Мы с Антоном посмотрели друг на друга и рассмеялись.
— А потом? — спросил Антон.
— А потом она вот так движется вместе с волной (я рисую в блокноте), то есть живет, живет вдоль оси времени и постепенно исчерпывает все доступные частице (она же все это время ощущает себя частицей) смыслы, ну и само тело-частица изнашивается.
— И тогда этот барьер снова растворяется и она возвращается в океан?
— Точно! — согласилась я и нарисовала последнюю картинку. — Смотри. Что-то в этом вызывает у тебя протест, недоверие?
— Абсолютно ничего! И главное — ведь все на основе квантовой физики. Спасибо! Можно я картинки заберу?

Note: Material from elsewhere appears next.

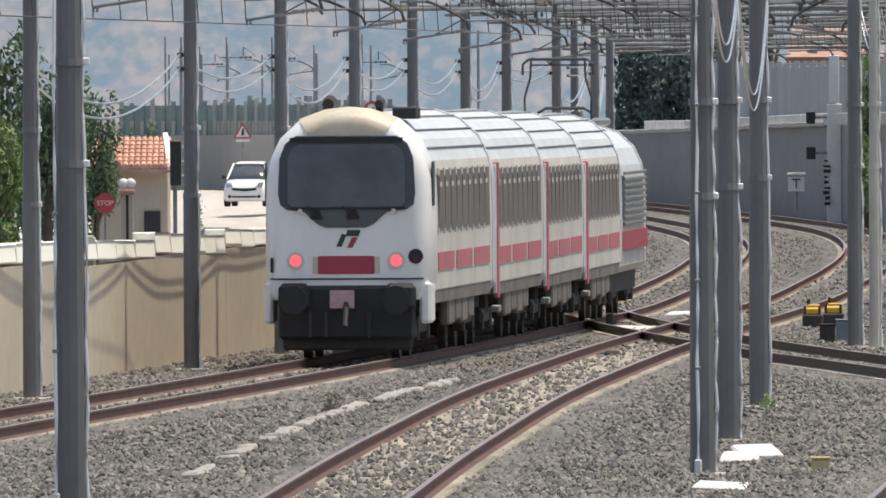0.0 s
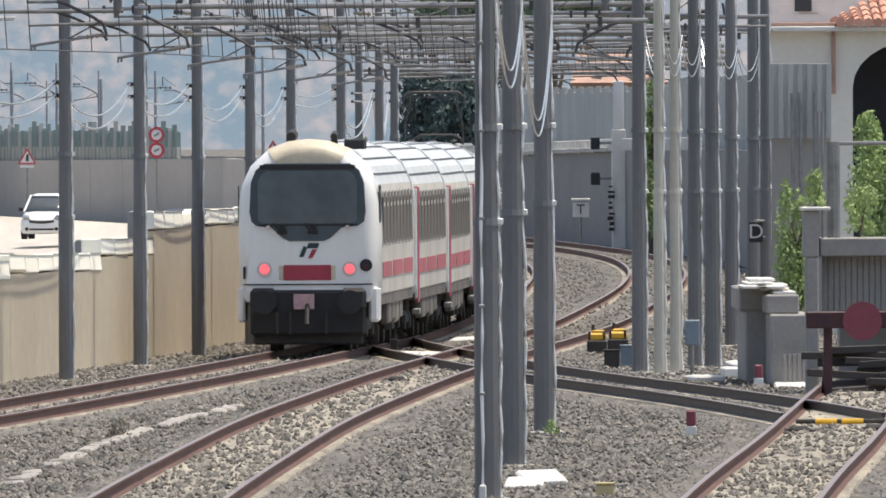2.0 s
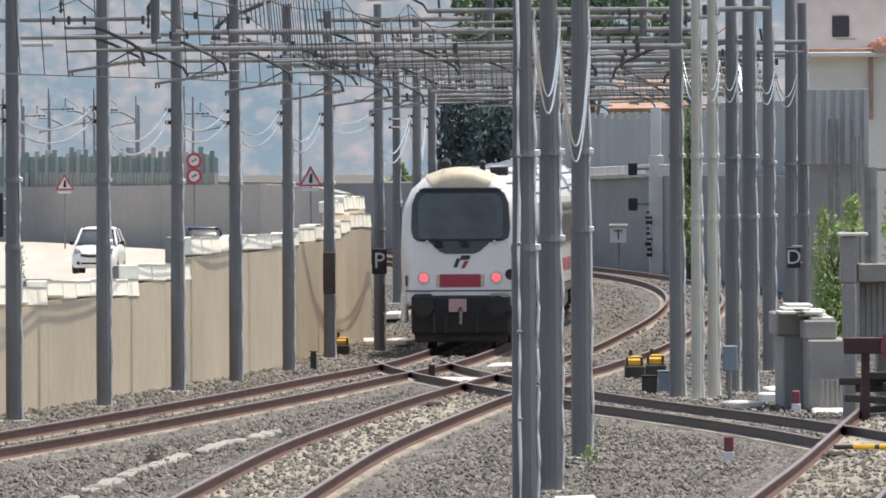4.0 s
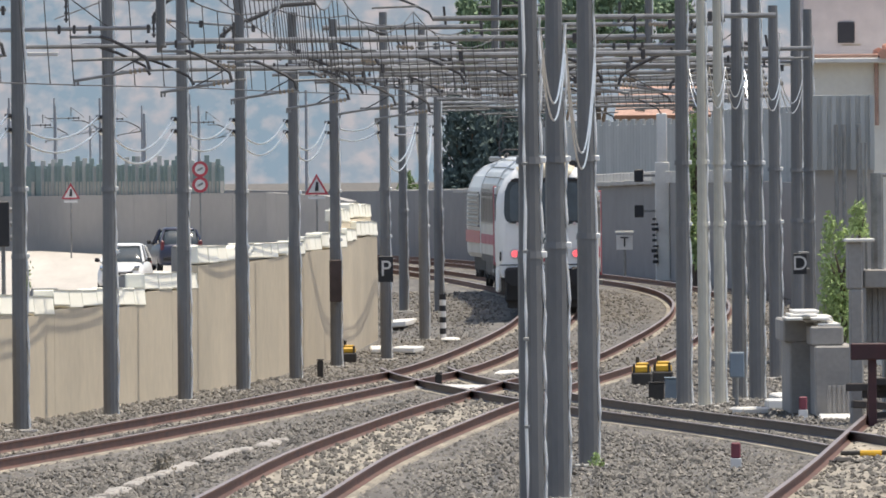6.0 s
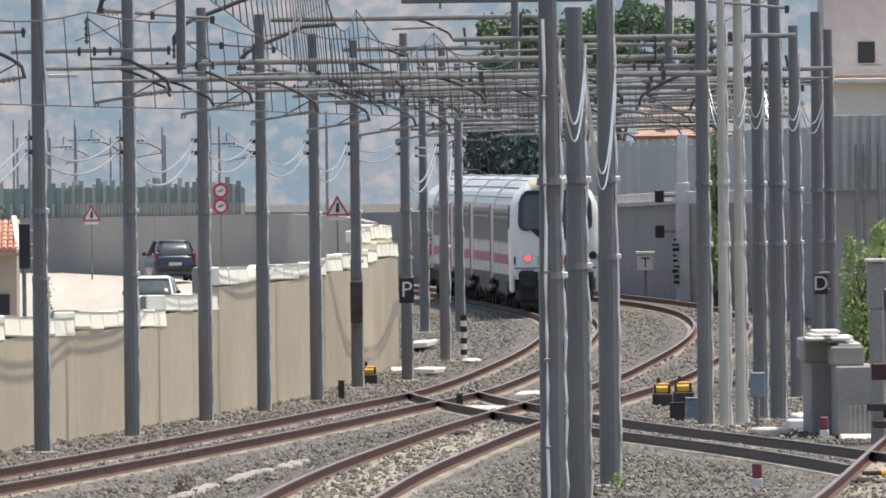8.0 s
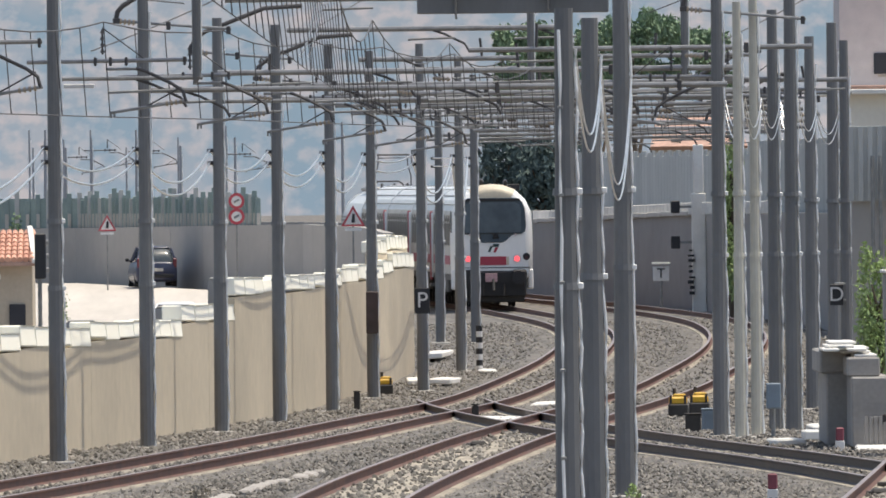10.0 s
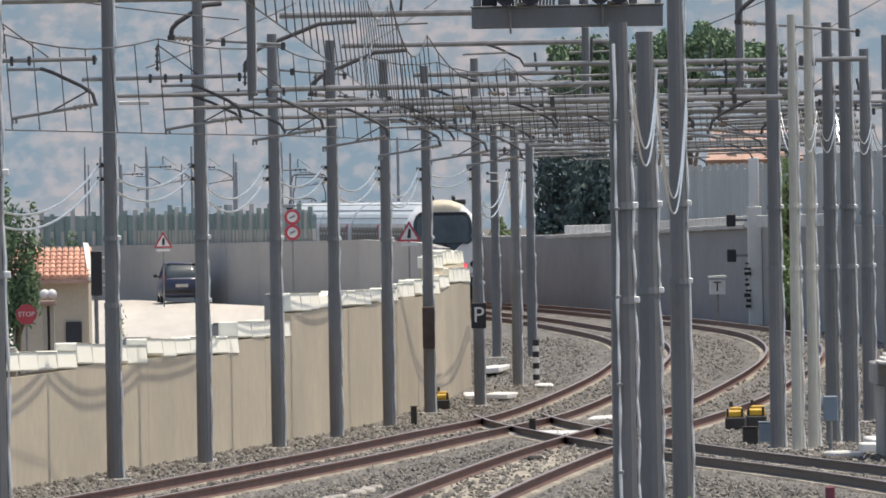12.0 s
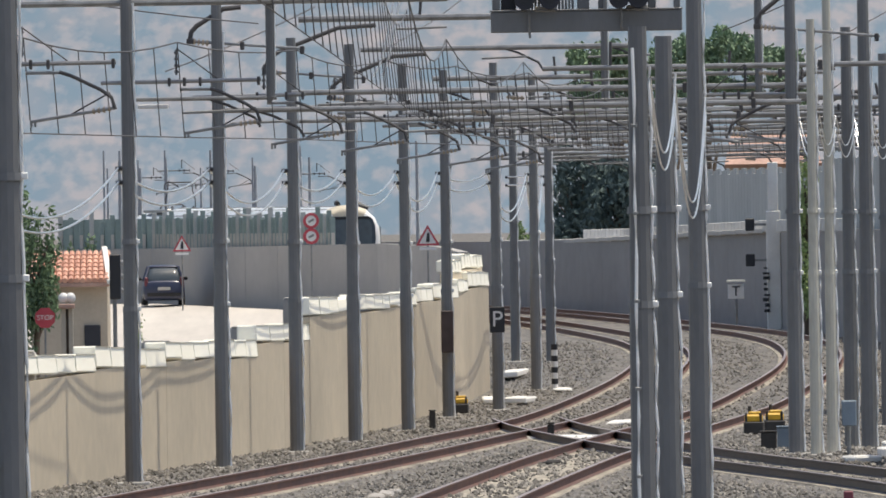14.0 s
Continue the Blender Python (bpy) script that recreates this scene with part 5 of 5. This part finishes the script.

— Конечно забирай! — согласилась я и подумала: как хорошо, что никакой квантовый и любой другой физик нас не слышит.
![](https://r4.mt.ru/r18/photo53C5/20894412368-0/jpg/bp.jpeg)
![](https://r2.mt.ru/r18/photoC19C/20117485217-0/jpg/bp.jpeg)
![](https://r2.mt.ru/r18/photo5EB6/20340558066-0/jpg/bp.jpeg)
![](https://r1.mt.ru/r18/photo69CC/20563630915-0/jpg/bp.jpeg)
![](https://r4.mt.ru/r18/photo372E/20786703764-0/jpg/bp.jpeg)
***
Спустя какое-то время мать Антона подошла ко мне в коридоре поликлиники.
— Огромная вам от нас благодарность! — прочувствованно сказала она, приложив руку к сердцу. — Вот что значит специалист! Антон мне ничего после визита к вам не рассказал, но настроение у него явно улучшилось. И знаете, что главное?
— Что же? — не без любопытства спросила я.
— Учебная мотивация у Антона практически вернулась к норме! — торжествующе воскликнула женщина.
Я бледно улыбнулась и поспешно скрылась за дверями своего кабинета.